**CHALLENGE:**
In the records that follow, the lines from the one containing "what is given" to the one containing "for path in", inclusive, are to be given again exactly.

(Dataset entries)
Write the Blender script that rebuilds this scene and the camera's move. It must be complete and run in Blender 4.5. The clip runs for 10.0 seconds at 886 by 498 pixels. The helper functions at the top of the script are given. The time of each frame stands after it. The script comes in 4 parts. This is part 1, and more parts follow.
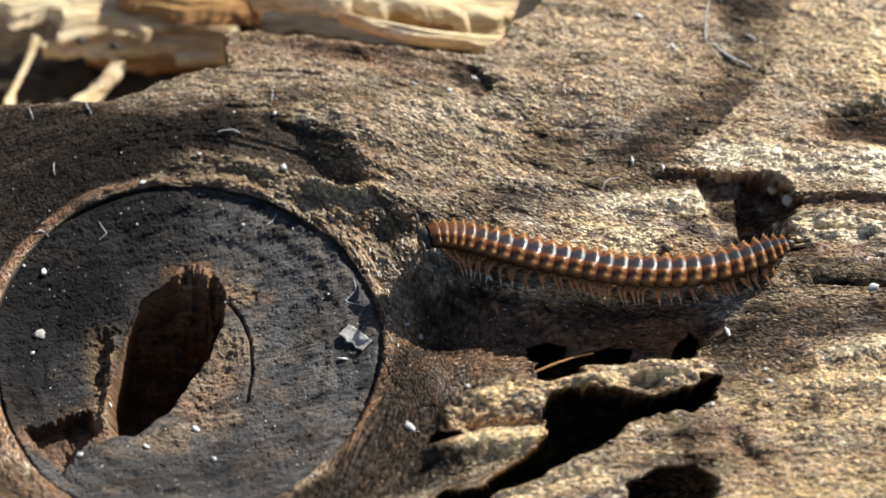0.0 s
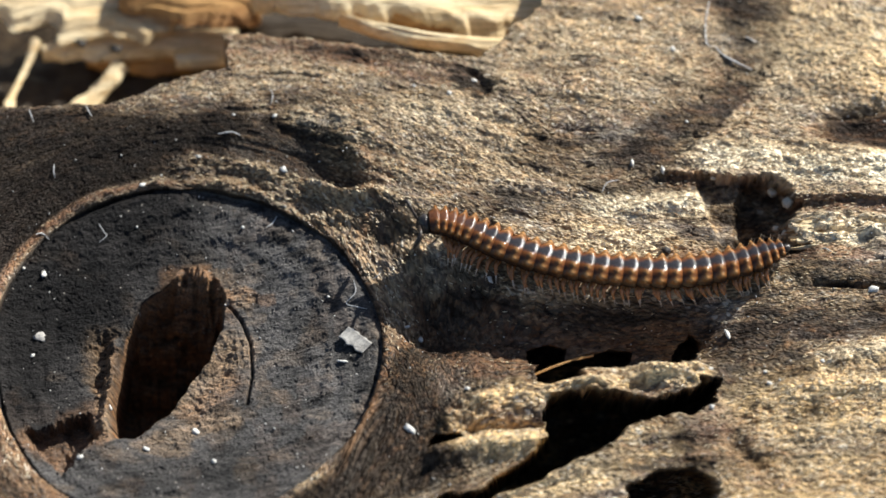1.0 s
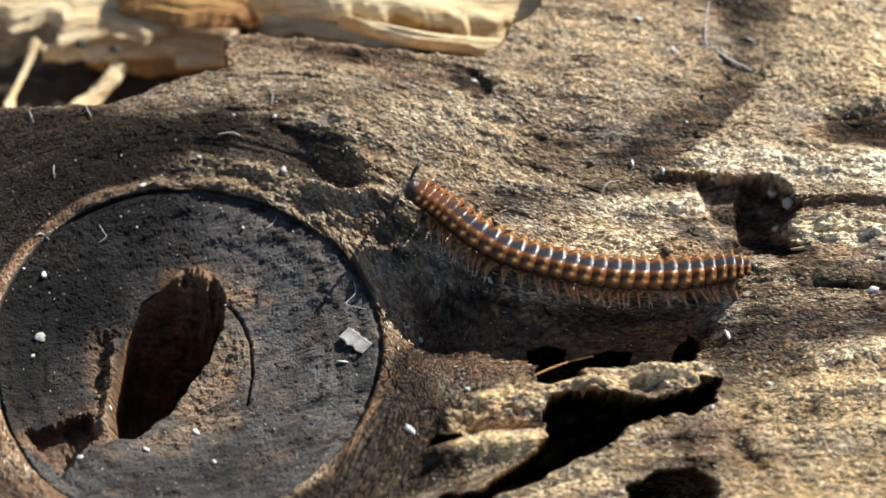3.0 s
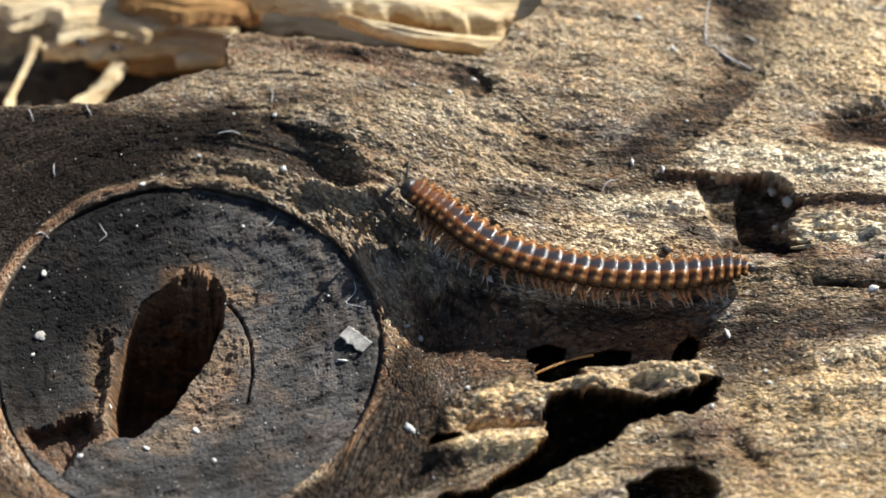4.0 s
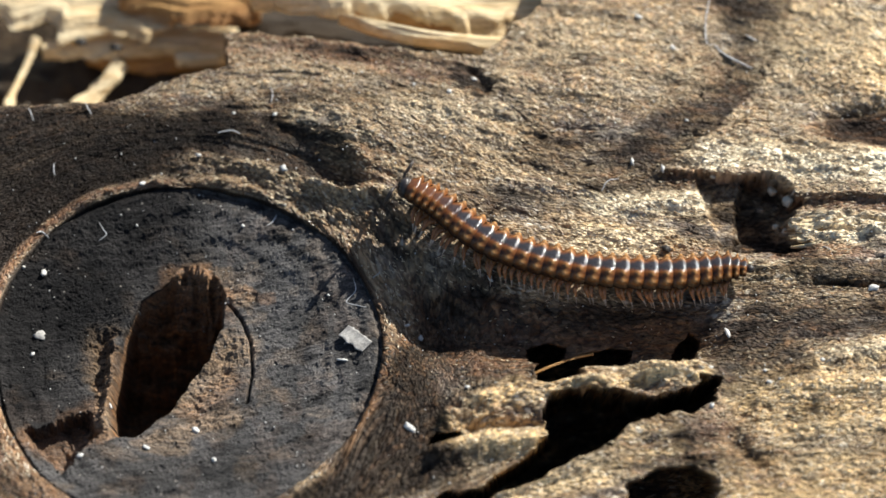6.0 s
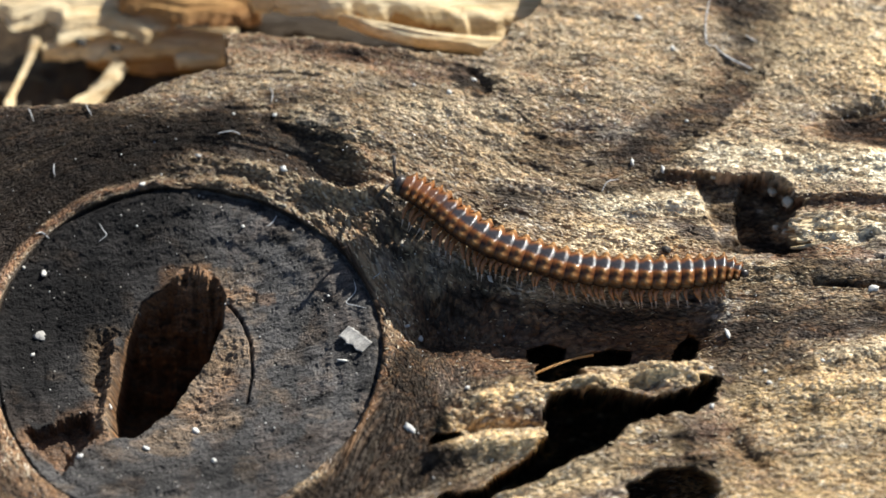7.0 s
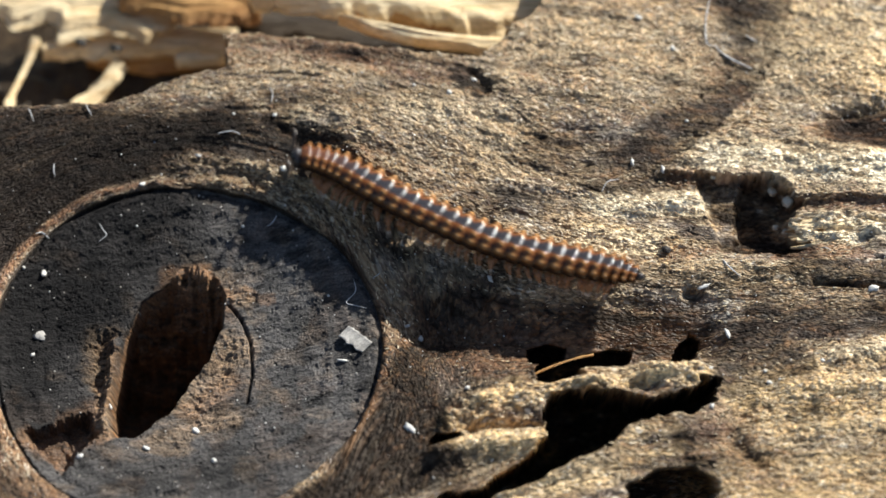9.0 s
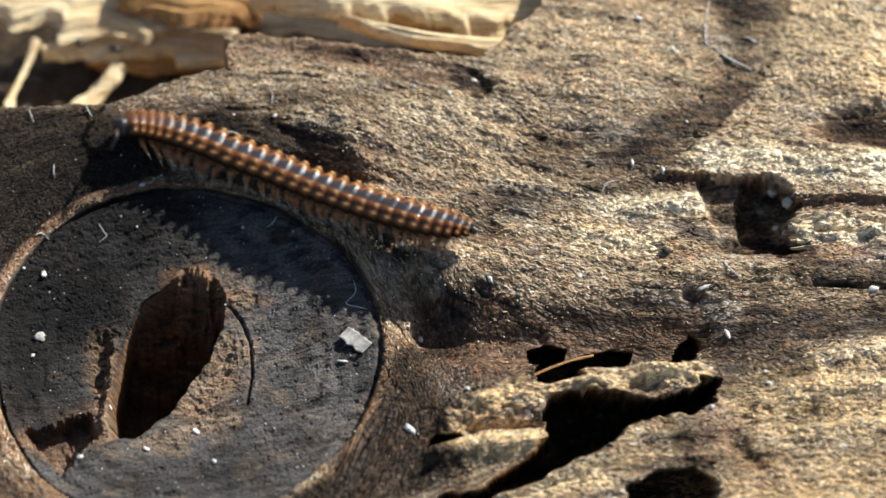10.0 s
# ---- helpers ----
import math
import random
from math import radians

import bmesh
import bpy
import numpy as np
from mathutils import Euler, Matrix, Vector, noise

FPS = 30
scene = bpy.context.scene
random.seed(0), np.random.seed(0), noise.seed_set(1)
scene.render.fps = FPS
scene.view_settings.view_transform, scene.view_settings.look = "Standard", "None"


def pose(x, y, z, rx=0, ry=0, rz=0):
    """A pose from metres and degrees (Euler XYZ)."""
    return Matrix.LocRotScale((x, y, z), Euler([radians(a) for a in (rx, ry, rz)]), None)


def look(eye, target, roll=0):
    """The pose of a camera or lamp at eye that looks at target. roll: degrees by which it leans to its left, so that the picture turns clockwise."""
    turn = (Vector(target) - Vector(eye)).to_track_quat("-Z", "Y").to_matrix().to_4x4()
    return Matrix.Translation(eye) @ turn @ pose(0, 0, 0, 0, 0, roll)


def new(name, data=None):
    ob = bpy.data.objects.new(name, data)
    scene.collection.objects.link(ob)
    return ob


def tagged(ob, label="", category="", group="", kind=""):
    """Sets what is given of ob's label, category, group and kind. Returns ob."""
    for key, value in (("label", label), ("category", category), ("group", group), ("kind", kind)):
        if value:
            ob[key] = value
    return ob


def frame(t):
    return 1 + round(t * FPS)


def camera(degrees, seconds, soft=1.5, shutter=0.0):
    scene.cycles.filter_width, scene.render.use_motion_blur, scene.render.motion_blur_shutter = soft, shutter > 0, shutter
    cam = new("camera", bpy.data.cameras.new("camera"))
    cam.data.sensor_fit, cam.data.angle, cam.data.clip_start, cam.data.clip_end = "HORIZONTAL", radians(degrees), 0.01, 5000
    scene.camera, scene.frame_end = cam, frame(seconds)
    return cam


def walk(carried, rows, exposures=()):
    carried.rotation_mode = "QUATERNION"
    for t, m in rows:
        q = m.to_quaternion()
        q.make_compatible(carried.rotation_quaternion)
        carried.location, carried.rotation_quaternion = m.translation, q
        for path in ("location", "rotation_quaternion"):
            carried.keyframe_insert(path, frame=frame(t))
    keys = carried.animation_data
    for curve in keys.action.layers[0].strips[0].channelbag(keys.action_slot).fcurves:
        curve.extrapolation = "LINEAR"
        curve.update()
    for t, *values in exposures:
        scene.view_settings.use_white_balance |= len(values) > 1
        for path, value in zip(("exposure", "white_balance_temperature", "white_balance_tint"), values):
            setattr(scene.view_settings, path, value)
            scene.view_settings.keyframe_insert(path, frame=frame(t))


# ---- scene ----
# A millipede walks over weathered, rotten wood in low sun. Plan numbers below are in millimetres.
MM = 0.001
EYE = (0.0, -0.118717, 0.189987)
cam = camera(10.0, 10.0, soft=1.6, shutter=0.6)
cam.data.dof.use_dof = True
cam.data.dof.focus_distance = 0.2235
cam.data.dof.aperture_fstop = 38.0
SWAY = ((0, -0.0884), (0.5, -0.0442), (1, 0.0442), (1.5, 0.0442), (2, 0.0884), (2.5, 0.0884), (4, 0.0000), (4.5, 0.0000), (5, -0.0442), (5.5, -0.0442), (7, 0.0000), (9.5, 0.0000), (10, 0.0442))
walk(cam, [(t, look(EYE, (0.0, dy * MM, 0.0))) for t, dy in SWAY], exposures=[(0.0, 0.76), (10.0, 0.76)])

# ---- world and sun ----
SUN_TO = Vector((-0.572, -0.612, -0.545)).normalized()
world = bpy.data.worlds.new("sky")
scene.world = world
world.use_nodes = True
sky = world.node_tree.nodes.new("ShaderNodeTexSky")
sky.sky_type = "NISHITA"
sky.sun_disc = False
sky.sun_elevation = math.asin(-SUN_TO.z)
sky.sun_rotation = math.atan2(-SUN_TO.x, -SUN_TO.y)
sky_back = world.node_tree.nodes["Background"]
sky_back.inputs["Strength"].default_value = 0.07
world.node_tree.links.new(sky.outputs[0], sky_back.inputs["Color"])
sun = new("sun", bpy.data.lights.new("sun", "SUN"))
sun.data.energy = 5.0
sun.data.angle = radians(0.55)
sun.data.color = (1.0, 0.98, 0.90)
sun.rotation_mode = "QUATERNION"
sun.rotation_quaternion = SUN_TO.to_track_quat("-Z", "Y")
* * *
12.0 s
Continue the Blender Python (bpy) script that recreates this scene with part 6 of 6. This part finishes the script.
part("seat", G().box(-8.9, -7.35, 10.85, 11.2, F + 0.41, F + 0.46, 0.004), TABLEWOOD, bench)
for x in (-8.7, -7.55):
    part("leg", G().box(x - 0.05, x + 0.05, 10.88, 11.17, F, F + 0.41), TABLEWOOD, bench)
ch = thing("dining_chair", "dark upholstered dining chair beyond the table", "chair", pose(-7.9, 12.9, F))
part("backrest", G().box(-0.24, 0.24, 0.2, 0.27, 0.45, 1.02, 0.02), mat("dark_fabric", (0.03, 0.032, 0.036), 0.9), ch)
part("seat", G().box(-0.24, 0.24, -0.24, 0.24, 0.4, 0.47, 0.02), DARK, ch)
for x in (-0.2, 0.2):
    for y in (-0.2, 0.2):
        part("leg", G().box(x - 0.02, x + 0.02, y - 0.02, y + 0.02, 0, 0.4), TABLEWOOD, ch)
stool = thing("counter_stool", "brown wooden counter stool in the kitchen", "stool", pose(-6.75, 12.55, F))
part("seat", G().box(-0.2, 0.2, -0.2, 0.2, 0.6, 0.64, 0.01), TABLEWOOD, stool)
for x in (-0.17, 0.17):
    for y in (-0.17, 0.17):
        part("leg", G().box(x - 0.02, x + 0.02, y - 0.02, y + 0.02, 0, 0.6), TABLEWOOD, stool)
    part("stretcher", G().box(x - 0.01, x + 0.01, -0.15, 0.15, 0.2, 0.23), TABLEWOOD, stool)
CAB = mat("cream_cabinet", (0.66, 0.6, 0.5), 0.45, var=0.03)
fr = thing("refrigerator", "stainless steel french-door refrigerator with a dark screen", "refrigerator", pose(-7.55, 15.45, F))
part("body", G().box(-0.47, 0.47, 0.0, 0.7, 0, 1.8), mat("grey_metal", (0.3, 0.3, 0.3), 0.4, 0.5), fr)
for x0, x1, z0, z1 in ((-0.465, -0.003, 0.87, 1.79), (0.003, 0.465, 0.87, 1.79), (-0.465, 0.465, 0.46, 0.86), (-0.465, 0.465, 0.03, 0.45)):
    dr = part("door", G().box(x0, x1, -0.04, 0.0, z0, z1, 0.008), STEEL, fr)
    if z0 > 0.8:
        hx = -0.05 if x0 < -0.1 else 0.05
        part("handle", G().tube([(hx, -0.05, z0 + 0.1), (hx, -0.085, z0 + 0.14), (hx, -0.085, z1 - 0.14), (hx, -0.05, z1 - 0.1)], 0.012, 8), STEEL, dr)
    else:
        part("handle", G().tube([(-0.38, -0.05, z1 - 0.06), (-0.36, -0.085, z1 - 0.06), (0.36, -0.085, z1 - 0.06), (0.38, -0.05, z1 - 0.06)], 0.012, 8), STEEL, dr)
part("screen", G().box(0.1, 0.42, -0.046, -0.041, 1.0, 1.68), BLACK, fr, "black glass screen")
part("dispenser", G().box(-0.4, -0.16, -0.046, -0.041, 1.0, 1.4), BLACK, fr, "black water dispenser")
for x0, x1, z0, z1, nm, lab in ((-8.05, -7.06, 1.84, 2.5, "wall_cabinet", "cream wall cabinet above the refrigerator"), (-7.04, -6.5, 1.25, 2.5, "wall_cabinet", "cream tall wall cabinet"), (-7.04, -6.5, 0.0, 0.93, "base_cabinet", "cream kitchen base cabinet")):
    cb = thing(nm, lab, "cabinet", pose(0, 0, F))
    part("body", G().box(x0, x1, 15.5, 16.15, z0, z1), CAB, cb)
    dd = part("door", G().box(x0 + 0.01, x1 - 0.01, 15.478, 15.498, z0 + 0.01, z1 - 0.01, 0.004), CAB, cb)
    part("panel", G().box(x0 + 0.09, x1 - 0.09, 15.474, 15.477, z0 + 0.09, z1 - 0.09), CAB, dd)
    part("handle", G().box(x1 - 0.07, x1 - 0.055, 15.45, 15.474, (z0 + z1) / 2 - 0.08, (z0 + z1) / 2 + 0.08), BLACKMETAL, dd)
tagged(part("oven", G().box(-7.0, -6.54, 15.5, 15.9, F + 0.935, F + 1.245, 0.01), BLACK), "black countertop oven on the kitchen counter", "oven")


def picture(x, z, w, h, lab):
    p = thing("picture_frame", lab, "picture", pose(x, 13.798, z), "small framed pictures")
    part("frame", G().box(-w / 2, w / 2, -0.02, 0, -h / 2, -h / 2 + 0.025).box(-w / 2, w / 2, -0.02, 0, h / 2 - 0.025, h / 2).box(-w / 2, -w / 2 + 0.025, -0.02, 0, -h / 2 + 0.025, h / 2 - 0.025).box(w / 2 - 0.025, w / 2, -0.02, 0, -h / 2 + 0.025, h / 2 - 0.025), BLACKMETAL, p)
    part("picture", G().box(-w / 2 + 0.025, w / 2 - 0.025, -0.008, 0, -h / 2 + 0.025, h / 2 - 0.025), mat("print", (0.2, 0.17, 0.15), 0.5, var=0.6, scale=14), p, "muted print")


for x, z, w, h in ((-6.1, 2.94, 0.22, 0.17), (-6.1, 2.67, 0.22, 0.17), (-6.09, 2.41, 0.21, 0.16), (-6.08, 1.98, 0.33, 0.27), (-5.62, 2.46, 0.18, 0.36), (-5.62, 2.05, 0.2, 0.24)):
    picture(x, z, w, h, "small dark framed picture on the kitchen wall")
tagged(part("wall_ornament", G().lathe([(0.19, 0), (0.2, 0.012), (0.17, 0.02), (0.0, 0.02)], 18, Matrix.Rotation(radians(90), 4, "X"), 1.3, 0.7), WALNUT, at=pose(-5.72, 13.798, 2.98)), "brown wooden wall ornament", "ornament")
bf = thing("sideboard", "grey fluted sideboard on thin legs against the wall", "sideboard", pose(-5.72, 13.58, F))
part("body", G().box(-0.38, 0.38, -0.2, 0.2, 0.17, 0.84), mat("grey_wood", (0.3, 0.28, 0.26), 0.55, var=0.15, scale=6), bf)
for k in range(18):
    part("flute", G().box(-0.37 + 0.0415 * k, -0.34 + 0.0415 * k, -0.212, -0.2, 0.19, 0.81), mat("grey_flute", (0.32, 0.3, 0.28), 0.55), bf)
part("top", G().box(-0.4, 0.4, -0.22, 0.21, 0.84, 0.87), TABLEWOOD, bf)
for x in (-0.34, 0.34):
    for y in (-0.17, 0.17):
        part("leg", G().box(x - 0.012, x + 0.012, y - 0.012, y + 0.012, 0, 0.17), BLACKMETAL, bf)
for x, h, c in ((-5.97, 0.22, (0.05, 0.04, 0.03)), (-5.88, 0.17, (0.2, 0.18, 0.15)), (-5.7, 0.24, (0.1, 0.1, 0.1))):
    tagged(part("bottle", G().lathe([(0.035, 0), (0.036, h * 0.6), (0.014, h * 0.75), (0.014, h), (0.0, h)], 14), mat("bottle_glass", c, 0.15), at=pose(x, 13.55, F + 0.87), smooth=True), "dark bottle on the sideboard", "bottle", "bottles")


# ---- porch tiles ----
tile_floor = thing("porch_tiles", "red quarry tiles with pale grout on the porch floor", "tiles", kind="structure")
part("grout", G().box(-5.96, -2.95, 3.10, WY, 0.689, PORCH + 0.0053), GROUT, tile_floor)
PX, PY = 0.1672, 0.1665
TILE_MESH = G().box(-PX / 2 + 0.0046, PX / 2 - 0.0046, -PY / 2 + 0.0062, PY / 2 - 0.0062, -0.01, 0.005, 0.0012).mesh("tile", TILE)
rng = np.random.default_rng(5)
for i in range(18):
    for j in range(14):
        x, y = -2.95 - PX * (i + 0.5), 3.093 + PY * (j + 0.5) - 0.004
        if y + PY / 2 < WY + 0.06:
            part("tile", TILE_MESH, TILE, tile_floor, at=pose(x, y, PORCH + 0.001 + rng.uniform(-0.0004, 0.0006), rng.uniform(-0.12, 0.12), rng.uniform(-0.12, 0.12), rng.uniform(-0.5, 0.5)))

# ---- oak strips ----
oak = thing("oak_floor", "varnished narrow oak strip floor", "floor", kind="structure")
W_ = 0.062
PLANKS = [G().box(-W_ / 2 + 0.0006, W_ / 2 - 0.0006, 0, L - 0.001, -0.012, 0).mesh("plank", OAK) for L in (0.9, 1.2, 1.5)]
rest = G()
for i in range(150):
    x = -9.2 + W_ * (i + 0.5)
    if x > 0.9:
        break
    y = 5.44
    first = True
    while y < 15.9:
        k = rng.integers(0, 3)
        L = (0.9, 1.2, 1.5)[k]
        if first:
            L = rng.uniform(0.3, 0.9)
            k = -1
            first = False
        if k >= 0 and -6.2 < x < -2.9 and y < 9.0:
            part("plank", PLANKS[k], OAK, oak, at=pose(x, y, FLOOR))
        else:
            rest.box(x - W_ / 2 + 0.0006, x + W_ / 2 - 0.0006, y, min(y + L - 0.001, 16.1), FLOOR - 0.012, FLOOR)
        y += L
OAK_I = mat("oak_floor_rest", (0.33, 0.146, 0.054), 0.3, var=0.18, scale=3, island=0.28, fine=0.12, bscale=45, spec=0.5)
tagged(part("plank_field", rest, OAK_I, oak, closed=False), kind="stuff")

**ANSWER FOR THIS EXERCISE:**
    """Sets what is given of ob's label, category, group and kind. Returns ob."""
    for key, value in (("label", label), ("category", category), ("group", group), ("kind", kind)):
        if value:
            ob[key] = value
    return ob


def frame(t):
    return 1 + round(t * FPS)


def camera(degrees, seconds, soft=1.5, shutter=0.0):
    scene.cycles.filter_width, scene.render.use_motion_blur, scene.render.motion_blur_shutter = soft, shutter > 0, shutter
    cam = new("camera", bpy.data.cameras.new("camera"))
    cam.data.sensor_fit, cam.data.angle, cam.data.clip_start, cam.data.clip_end = "HORIZONTAL", radians(degrees), 0.01, 5000
    scene.camera, scene.frame_end = cam, frame(seconds)
    return cam


def walk(carried, rows, exposures=()):
    carried.rotation_mode = "QUATERNION"
    for t, m in rows:
        q = m.to_quaternion()
        q.make_compatible(carried.rotation_quaternion)
        carried.location, carried.rotation_quaternion = m.translation, q
        for path in ("location", "rotation_quaternion"):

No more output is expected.